I took a few of the ideas and used them in my old draft, but most of it was just successful in a writing excercise.

So I went back to the original, and never sent that script to anyone. Why? Anyone? No? Okay, I already told you but I'll tell you again...Don't send the first draft to anyone!

"But Steve wasn't that technically the second draft or some shit"?

Well said, but it was more like a first draft in the sense that it was completely different and would need polishing in a completely new way.

Now I didn't follow my advice, because I didn't have the advice till I made the mistake...which is how I got the advice.

I not only sent my first draft to a script doctor, but all 250 pages of it. Wow, I don't think you need an idiot like me to tell you to never do that. But just to let you know, I like to make my own mistakes rather than follow rules from a screenwriting book at Barnes & Noble.

Follow Syd Field or Robert McKee if you want, I just like to make mistakes first then read their books after I'd made a few screenplays so I can look more objectively than just follow blindly.

Anyway, not only did the scriptdoctor complain about how long it was, I had to pay an extra $50. The script doctor bascially told me things I already knew, too long, too many characters, etc.

He told me it was really funny, but needed to get some serious cuts. Which may be the hardest part of the screenwriting process, cutting your favorite scenes. You love them, they may be the funniest part of the movie. But if they're not necessary, you're gonna have to cut them.

My friends told me it was funny and didn't think it was too long. But they don't know how long a movie's supposed to be. When they read the new 90 page version they thought it was too short.

Hopefully you'll get lucky and have that one friend who's completely honest. He let me know my first draft was all over the place.

Pretty much all the advice I got were things I'd already come to terms with. It's just nice to have the validation. That's mostly what you'll pay a scriptdoctor for, to validate the little things you already believe in the back of your head.

I only paid for one scriptdoctor, one time. The best way to go about it two pay for two scriptdoctors, two times. But I actually wanted to make a movie this year, so I skimped on that.

I knew what I wanted and that's all that mattered.
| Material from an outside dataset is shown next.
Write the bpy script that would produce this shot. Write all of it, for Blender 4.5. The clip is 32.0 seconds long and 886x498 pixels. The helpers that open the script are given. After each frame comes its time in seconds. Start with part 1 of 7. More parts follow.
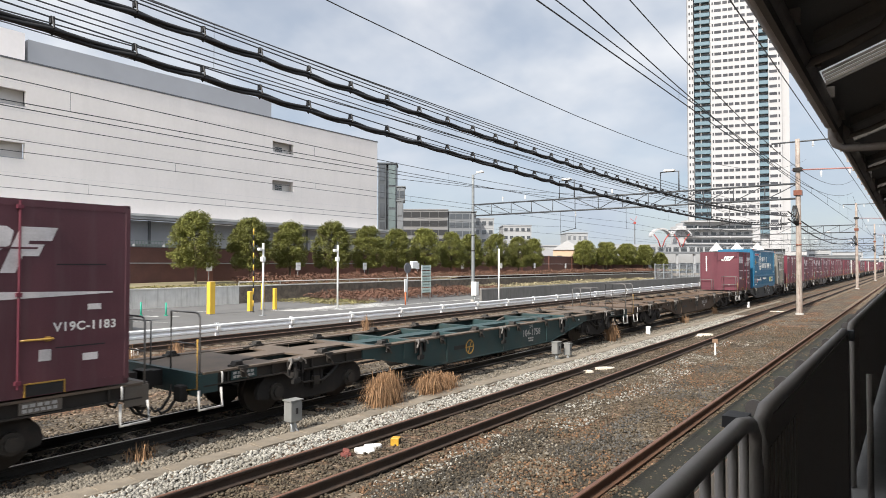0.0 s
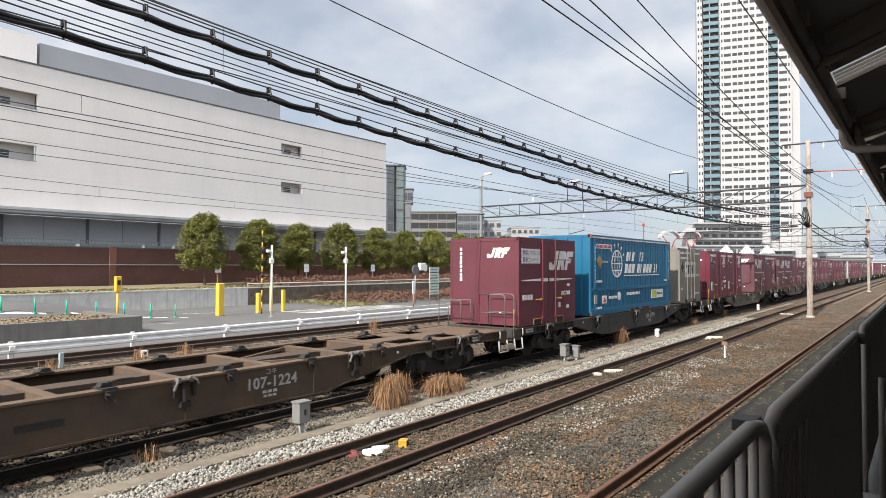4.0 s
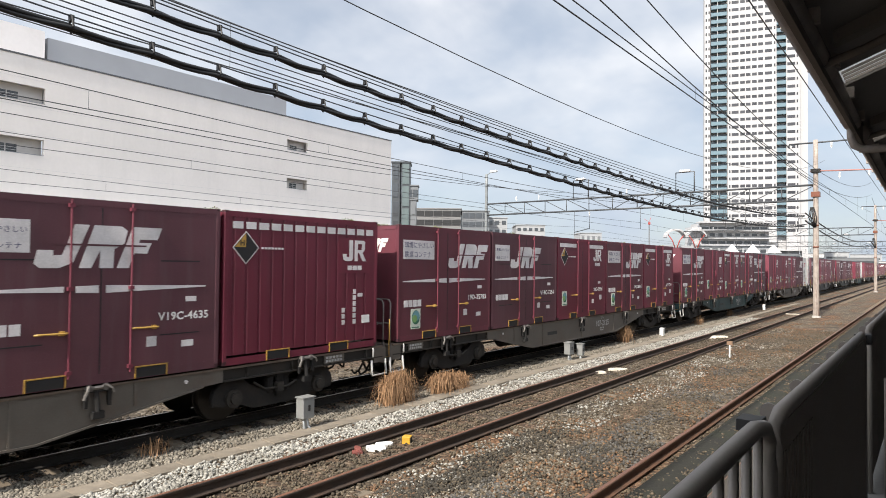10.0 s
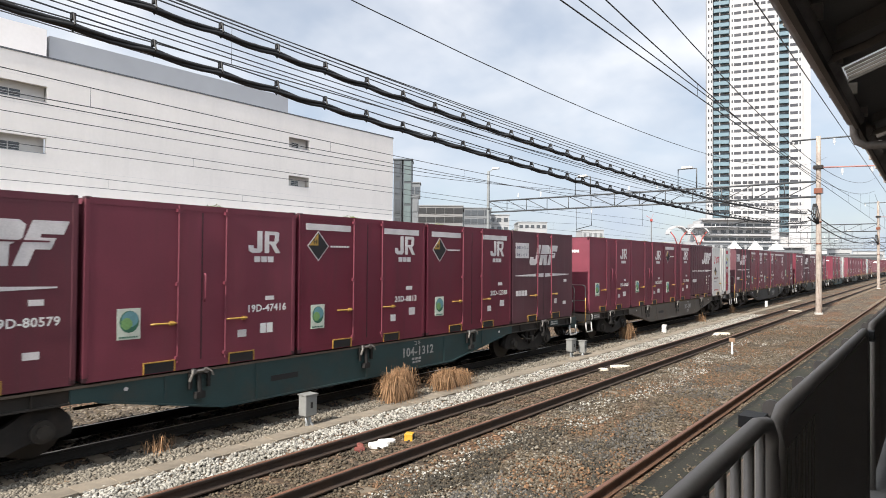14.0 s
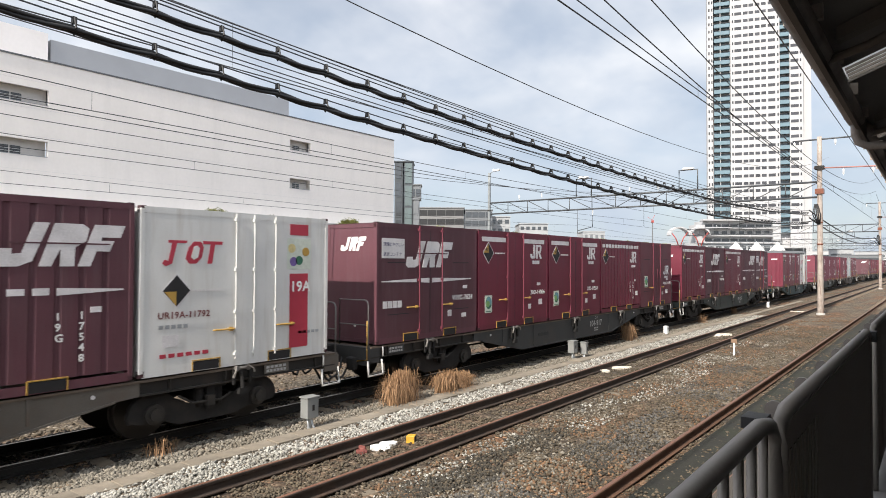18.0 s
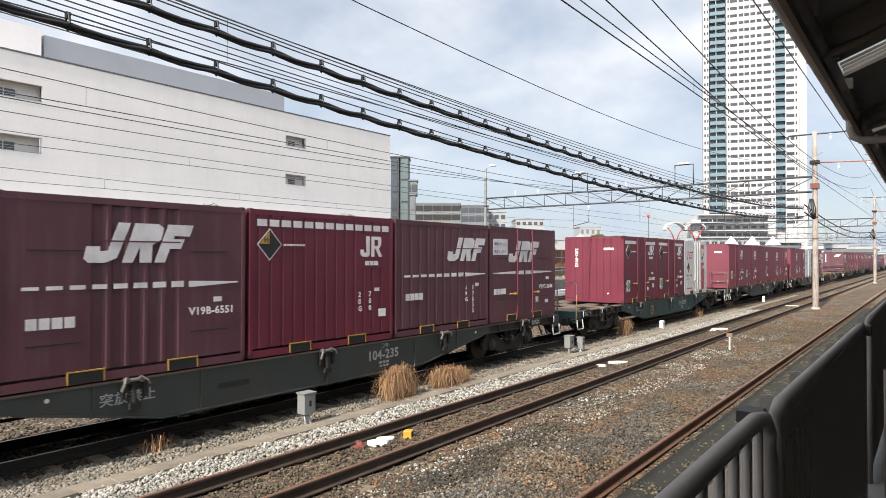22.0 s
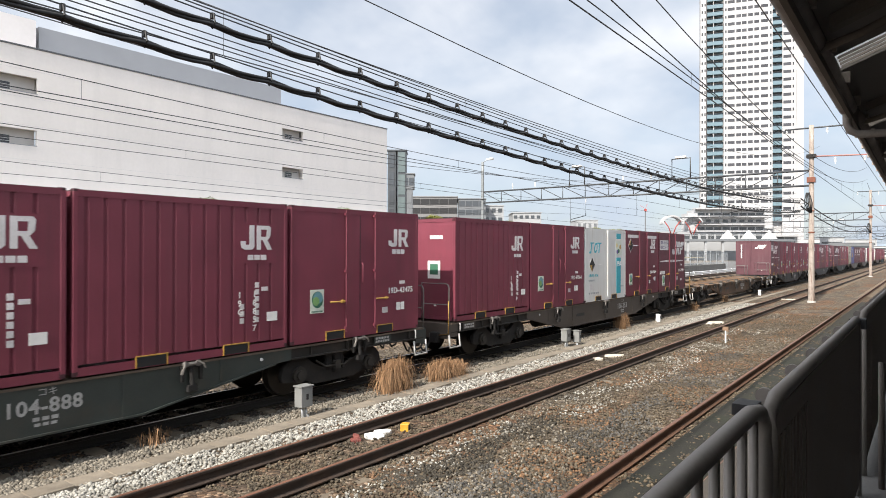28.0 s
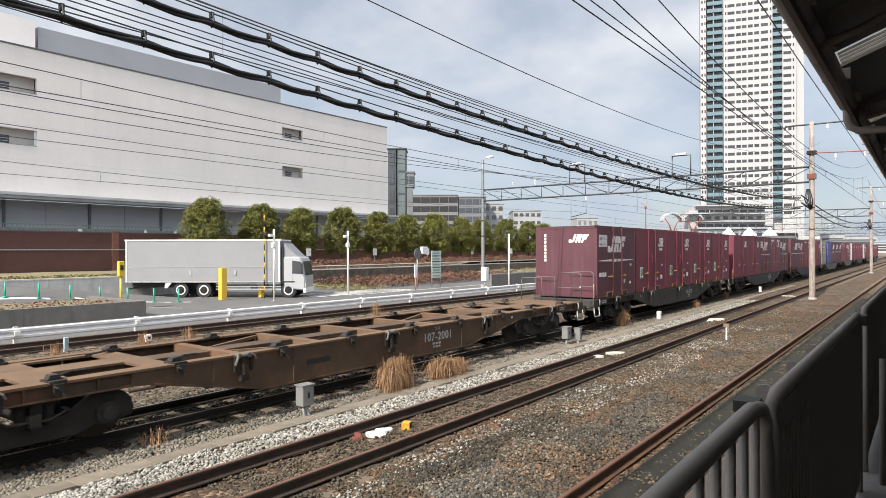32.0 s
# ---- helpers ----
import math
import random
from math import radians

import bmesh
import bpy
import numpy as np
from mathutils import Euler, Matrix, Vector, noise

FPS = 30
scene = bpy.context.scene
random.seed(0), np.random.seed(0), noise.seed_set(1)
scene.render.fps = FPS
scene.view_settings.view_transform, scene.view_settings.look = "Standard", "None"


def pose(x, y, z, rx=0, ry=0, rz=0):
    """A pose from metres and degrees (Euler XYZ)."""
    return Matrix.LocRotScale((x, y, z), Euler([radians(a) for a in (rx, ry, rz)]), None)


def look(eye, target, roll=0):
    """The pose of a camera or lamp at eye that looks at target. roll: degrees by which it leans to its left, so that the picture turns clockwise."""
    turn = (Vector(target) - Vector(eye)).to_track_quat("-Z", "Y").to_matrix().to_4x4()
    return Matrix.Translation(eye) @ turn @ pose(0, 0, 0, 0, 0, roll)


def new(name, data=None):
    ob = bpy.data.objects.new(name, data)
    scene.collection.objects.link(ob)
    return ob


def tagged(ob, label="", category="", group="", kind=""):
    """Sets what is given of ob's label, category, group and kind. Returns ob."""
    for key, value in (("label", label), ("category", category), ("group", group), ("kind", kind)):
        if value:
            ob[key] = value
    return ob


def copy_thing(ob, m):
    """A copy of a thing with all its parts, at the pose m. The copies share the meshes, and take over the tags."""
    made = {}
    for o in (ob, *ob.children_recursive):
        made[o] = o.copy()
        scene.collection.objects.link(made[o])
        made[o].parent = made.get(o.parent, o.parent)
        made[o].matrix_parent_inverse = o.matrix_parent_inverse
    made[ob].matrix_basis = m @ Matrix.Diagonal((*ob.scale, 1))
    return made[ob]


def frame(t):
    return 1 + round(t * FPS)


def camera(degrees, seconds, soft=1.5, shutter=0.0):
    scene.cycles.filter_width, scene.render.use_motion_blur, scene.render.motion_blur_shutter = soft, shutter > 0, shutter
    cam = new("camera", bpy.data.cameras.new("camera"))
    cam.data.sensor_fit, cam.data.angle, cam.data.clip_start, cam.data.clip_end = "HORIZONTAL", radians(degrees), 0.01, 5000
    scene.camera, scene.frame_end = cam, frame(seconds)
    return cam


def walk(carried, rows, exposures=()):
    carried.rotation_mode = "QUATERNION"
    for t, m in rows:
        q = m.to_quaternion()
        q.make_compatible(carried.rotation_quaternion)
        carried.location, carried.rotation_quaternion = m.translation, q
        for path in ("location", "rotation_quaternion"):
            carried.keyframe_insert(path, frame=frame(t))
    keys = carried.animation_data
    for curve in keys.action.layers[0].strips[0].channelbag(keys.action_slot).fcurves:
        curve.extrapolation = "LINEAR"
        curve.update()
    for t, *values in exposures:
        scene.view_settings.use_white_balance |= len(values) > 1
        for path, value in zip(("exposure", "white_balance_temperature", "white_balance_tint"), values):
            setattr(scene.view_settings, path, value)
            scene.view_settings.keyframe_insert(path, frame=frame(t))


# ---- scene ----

I did find outside sources for criticism though.

Triggerstreet.com enables you to have horrible screenwriters critique you as you critique other horrible screenwriters. I'm sure there's some decent one's there, I just haven't seen any. And if I seem pessimistic I'm not. If you had read a screenplay about a prostitute that convinces a 70 foot cyclops to kill everyone last man on earth and it wasn't even the worst of the screenplays you'd read, than you might feel the same way as me.

I'm not sure what else I can tell you. Write, the rewrite as many times as possible before you shoot it. Get outside opinions, keep it around 90 pages, and don't be predictable.

I'll never understand why people want to make a movie that's already been made a hundred times. Where does that passion come from?

Know you're talents and your...non talents. I'm awesome at dialogue, but I'm not good at...something? Maybe I'm good at everything. That's the kind of self confidence that get's a movie made.

By the way, if you suck at dialogue, than there may be no hope for you. Unless you're writing Rumble in the Bronx II chances are you will whither into obscurity. So if it's possible, learn to write realistic dialogue.

Also, read your script aloud to someone, you'll be able to tell when they're bored or if they think something's funny.

And oh yeah, WRITE! Don't think about writing, that's thinking. Just write! Bad writing doesn't hurt anyone unless it's the final draft or somebody read it. But you're still better than all the thinkers out there, or the talkers. You wrote so you're a writer.

The only time you should stay away from writing is when you've finished a new draft, stay away from it for a few weeks. That way it's fresh when you come back to it. If you still laugh at a line, get excited during an action scene, or wince during a horror moment. It's good, and best of all you wrote it.

I didn't come up with all this, some of it is sound advice I regurgitated from the greats. But I used all of it so I know it works.